> MATERIAL FOR THIS EXERCISE:
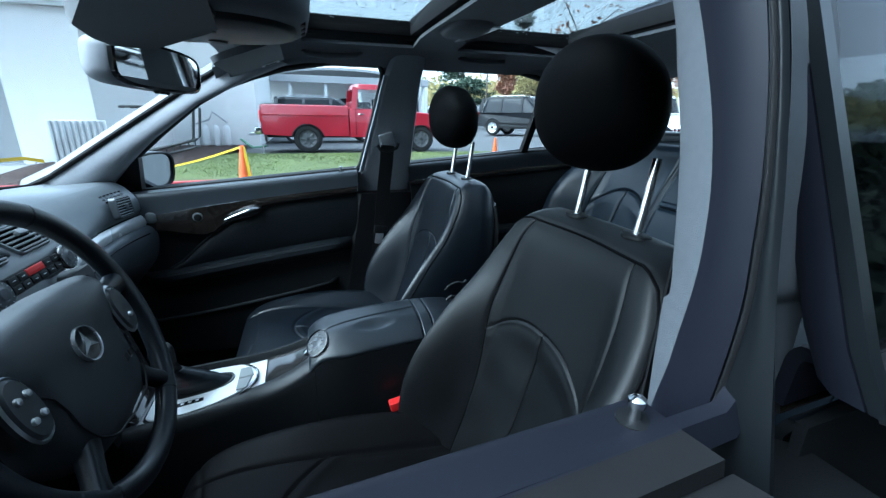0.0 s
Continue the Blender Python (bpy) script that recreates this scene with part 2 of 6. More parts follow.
WALLWHITE = mat("white_painted_wall", (0.80, 0.80, 0.79), 0.8, vary=0.05, grain=6, blotch=0.5, bump=0.4, bump_scale=40, bump_dist=0.004)
DOORGREY = mat("grey_painted_steel_door", (0.30, 0.31, 0.32), 0.6, vary=0.06, grain=10, blotch=1, bump=0.2)
TRIMWHITE = mat("white_metal_trim", (0.72, 0.73, 0.73), 0.5, vary=0.06, bump=0.1)
ROOFGREY = mat("grey_metal_roof", (0.35, 0.36, 0.38), 0.5, metal=0.2, vary=0.1, blotch=0.8, bump=0.1)
ORANGE = mat("orange_cone_plastic", (0.66, 0.11, 0.016), 0.5, vary=0.1, bump=0.1)
YELLOW = mat("yellow_tape", (0.62, 0.44, 0.015), 0.5, vary=0.12, bump=0.1)
BARK = mat("tree_bark", (0.09, 0.075, 0.06), 0.9, vary=0.4, grain=10, bump=1.0, bump_scale=20, bump_dist=0.03)
FIR = mat("fir_needles", (0.044, 0.070, 0.046), 0.8, vary=0.5, grain=5, blotch=0.8, bump=0)
AUTUMN_YELLOW = mat("yellow_autumn_leaves", (0.34, 0.285, 0.115), 0.7, vary=0.5, grain=4, blotch=0.7, bump=0)
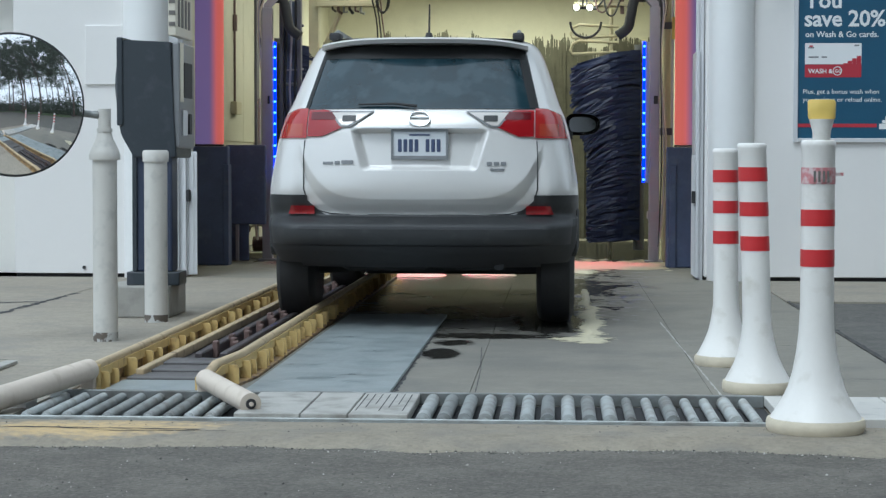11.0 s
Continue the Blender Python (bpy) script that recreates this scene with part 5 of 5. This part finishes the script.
# worn aggregate and grit, thickest along the broken edge of the apron
GRIT = mat("grit", (0.16, 0.15, 0.128), 0.85, var=0.3, big=9)
gn, gl_ = GRIT.node_tree.nodes, GRIT.node_tree.links
g_info, g_tone = gn.new("ShaderNodeNewGeometry"), gn.new("ShaderNodeValToRGB")
g_tone.color_ramp.elements[0].color = (0.03, 0.029, 0.027, 1)
g_tone.color_ramp.elements[1].color = (0.5, 0.48, 0.44, 1)
mid = g_tone.color_ramp.elements.new(0.8)
mid.color = (0.19, 0.178, 0.155, 1)
gl_.new(g_info.outputs["Random Per Island"], g_tone.inputs[0])
gl_.new(g_tone.outputs[0], gn["Principled BSDF"].inputs["Base Color"])
rnd = random.Random(77)
verts, faces = [], []
for k in range(5600):
    x = rnd.uniform(-3.4, 2.6)
    if k < 3600:
        y, z = rnd.uniform(6.0, 7.3), -0.03
        if noise.noise((x * 1.6, y * 1.6, 5.0)) + rnd.uniform(-0.5, 0.3) < 0:
            continue
    elif k < 5400:
        y, z = 7.25 + 0.10 * noise.noise((x * 1.3, 0, 0)) + 0.05 * noise.noise((x * 5, 3, 0)) + rnd.gauss(-0.02, 0.035), -0.029
    else:
        y, z = rnd.uniform(7.42, 7.68), 0.0
    r = rnd.uniform(0.0025, 0.006) * (1.7 if rnd.random() < 0.06 else 1.0)
    n0 = len(verts)
    h = r * rnd.uniform(0.4, 0.8)
    for j in range(5):
        a = 6.283 * j / 5 + rnd.uniform(-0.4, 0.4)
        verts.append((x + r * math.cos(a), y + r * math.sin(a), z - 0.002))
    verts.append((x + rnd.uniform(-0.3, 0.3) * r, y, z + h))
    faces += [(n0 + j, n0 + (j + 1) % 5, n0 + 5) for j in range(5)]
grit_me = bpy.data.meshes.new("grit")
grit_me.from_pydata(verts, [], faces)
grit_me.materials.append(GRIT)
tagged(new("grit", grit_me), "coarse pale and dark grit on the worn asphalt", "grit", kind="stuff")

# pale band painting the wall's reflection beside the lane, and soap foam further in
foam = thing("foam_and_reflection", (0.05, 12.1, 0.0), "thin pale soap foam and a pale painted reflection on the wet floor", "foam")
foam["kind"] = "stuff"
random.seed(11)
bm = B()
band_verts = {}


def reflection_at(x, y):
    """Height of the painted wall reflection: a band beside the wheel track, drawn out sideways into thin tongues."""
    rag = 0.55 * noise.noise((x * 3.0, y * 5.5, 1.0)) + 0.7 * noise.noise((x * 9, y * 21, 2.0)) + 0.4 * noise.noise((x * 30, y * 40, 4.0))
    side = 0.20 + 0.055 * noise.noise((0, y * 1.9, 3.0)) - 0.05 * max(0.0, 11.6 - y)
    wide = 0.085 if y < 12.6 else max(0.03, 0.085 - 0.03 * (y - 12.6))
    band = 1 - abs(x - side) / wide if 10.95 < y < 15.4 else -1.0
    tail = 1 - math.hypot((x - 0.14) / 0.2, (y - 11.2) / 0.22)
    return max(band, tail) * 1.3 + rag - 0.35


def band_vert(i, j):
    if (i, j) not in band_verts:
        x, y = -1.5 + i * 0.009, 10.8 + j * 0.012
        band_verts[i, j] = bm.verts.new((x - 0.05, y - 12.1, 0.002 + 0.008 * min(1.0, max(0.0, reflection_at(x, y)))))
    return band_verts[i, j]


for i in range(222):
    for j in range(440):
        if reflection_at(-1.5 + (i + 0.5) * 0.009, 10.8 + (j + 0.5) * 0.012) > 0:
            bm.faces.new((band_vert(i, j), band_vert(i + 1, j), band_vert(i + 1, j + 1), band_vert(i, j + 1)))
for k in range(420):
    x = random.uniform(-1.9, 0.95)
    y = 7.05 + random.gauss(0.0, 0.35)
    r = random.uniform(0.03, 0.11)
    ring = [bm.verts.new((x + r * random.uniform(0.7, 1.2) * math.cos(2 * math.pi * j / 8), y + 1.5 * r * random.uniform(0.7, 1.2) * math.sin(2 * math.pi * j / 8), 0.002)) for j in range(8)]
    top = bm.verts.new((x, y, 0.005 + r * 0.1))
    for j in range(8):
        bm.faces.new((ring[j], ring[(j + 1) % 8], top))
# thin suds carried on into the wash
for cx, cy, rx_, ry_ in ((-1.25, 17.3, 0.3, 0.5), (-0.6, 17.45, 0.26, 0.35), (0.55, 18.5, 0.4, 0.36), (0.2, 17.75, 0.18, 0.2)):
    hub = bm.verts.new((cx - 0.05, cy - 12.1, 0.03))
    rings = []
    for f in (0.5, 0.85, 1.0):
        rings.append([bm.verts.new((cx - 0.05 + rx_ * f * q * math.cos(a), cy - 12.1 + ry_ * f * q * math.sin(a), 0.002 + 0.026 * (1 - f ** 3))) for a, q in [(6.2832 * j / 48, 1 + 0.75 * noise.noise((cx * 5 + 1.7 * math.cos(6.2832 * j / 48), cy * 3 + 1.7 * math.sin(6.2832 * j / 48), 2.0))) for j in range(48)]])
    for j in range(48):
        bm.faces.new((hub, rings[0][j], rings[0][(j + 1) % 48]))
        for a, c in zip(rings, rings[1:]):
            bm.faces.new((a[j], c[j], c[(j + 1) % 48], a[(j + 1) % 48]))
part("foam", bm, FOAM_REFLECTION, foam)

# dark wet streaks on the steel plates
for k, (x0, x1, y) in enumerate(((-1.31, -1.12, 9.62), (-1.0, -0.86, 10.3), (-1.2, -1.06, 11.1), (-0.98, -0.9, 9.2), (-1.3, -1.2, 10.75), (-1.1, -0.95, 11.6), (-1.16, -0.99, 9.05))):
    ob = crack([(x0, y), (x1, y + 0.03)], 0.04, 40 + k, STREAK, "dark wet streak on the steel plate")
    ob.location.z += 0.0145

# ---- trees and hedge behind the camera, seen in the mirror ----
def pine(x, y, h, seed):
    rnd = random.Random(seed)
    t = thing("pine_tree", (x, y, 0.03), "tall pine tree with a bare trunk and a ragged high crown", "tree", "pine trees")
    lean, curve, low = rnd.uniform(-0.8, 0.8), rnd.uniform(-0.5, 0.5), rnd.uniform(0.14, 0.4)
    axis = lambda f: Vector((lean * f + curve * math.sin(3 * f), 0.5 * lean * f * f, h * f))
    bm = B()
    tube(bm, [axis(k / 8) for k in range(9)], [0.25 * (1 - 0.85 * k / 8) for k in range(9)], 8)
    clumps = []
    for k in range(22):
        f = low + (0.98 - low) * k / 21
        a = rnd.uniform(0, 6.28)
        l = h * 0.27 * (1.1 - 0.8 * (f - low) / (1 - low)) * rnd.uniform(0.45, 1.15)
        root = axis(f)
        tip = root + Vector((l * math.cos(a), l * math.sin(a), l * rnd.uniform(0.0, 0.35)))
        tube(bm, [root, tip], [0.05, 0.015], 4)
        clumps += [(tip, 0.3 * l + 0.35), (root.lerp(tip, 0.6), 0.25 * l + 0.3)]
    clumps.append((axis(1.0), 0.6))
    part("trunk", bm, BARK, t)
    bm = B()
    for c0, size in clumps:
        for k in range(120):
            c = c0 + Vector((rnd.gauss(0, 0.5), rnd.gauss(0, 0.5), rnd.gauss(0, 0.33))) * size
            s_ = rnd.uniform(0.16, 0.48)
            u = Vector((rnd.gauss(0, 1), rnd.gauss(0, 1), rnd.gauss(0, 0.6))).normalized() * s_
            v = Vector((rnd.gauss(0, 1), rnd.gauss(0, 1), rnd.gauss(0, 0.6))).normalized() * s_ * 0.7
            bm.faces.new([bm.verts.new(p) for p in (c - u, c + v, c + u)])
    part("crown", bm, LEAF, t)


rnd = random.Random(21)
for k in range(17):
    way = radians(6 + 94 * (k + rnd.uniform(-0.4, 0.4)) / 16)
    far = rnd.choice((15, 17, 20, 24, 29, 34)) + rnd.uniform(-1, 1)
    while -2.9 + far * math.sin(way) < 11.5 and 10.8 - far * math.cos(way) > -8.2:
        far += 0.7
    pine(-2.9 + far * math.sin(way), 10.8 - far * math.cos(way), (rnd.uniform(14, 20) + far * 0.3) * 1.2, 100 + k)
structure("grass_verge", box(box(B(), -70, 11, -60, -7.5, -0.03, 0.05), 11, 70, -60, 12, -0.03, 0.05), GRASS, "rough grass verge beyond the forecourt", "grass")
hed = thing("hedge", (0, -11.5, 0.05), "uneven dark green hedge along the verge", "hedge")
bm = B()
rnd = random.Random(5)
for k in range(11000):
    e = rnd.uniform(-6, 44)
    c = Vector((min(e, 16.5) + rnd.uniform(-0.7, 0.7), max(0.0, e - 16.5) + rnd.uniform(-0.7, 0.7), abs(rnd.gauss(1.6, 1.3))))
    s_ = rnd.uniform(0.15, 0.5)
    u = Vector((rnd.gauss(0, 1), rnd.gauss(0, 1), rnd.gauss(0, 1))).normalized() * s_
    v = Vector((rnd.gauss(0, 1), rnd.gauss(0, 1), rnd.gauss(0, 1))).normalized() * s_
    bm.faces.new([bm.verts.new(p) for p in (c - u, c + v, c + u)])
part("leaves", bm, LEAF, hed)

# a tuft of grass at the foot of the wall
tuft = thing("grass_tuft", (-6.15, WALL_Y - 0.08, 0), "small tuft of green grass at the foot of the wall", "grass")
tuft["kind"] = "stuff"
bm = B()
for k in range(60):
    x = random.uniform(-0.3, 0.12)
    l = random.uniform(0.06, 0.18)
    w = 0.006
    dx = random.uniform(-0.05, 0.05)
    bm.faces.new([bm.verts.new(p) for p in ((x - w, 0, 0), (x + w, 0, 0), (x + dx, random.uniform(-0.04, 0.02), l))])
part("blades", bm, GRASS, tuft)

> TASK DETAILS:
Identify how many lines in the entries above contain the word "script" and provide only that figure.

> RESULT OF THE EXERCISE:
2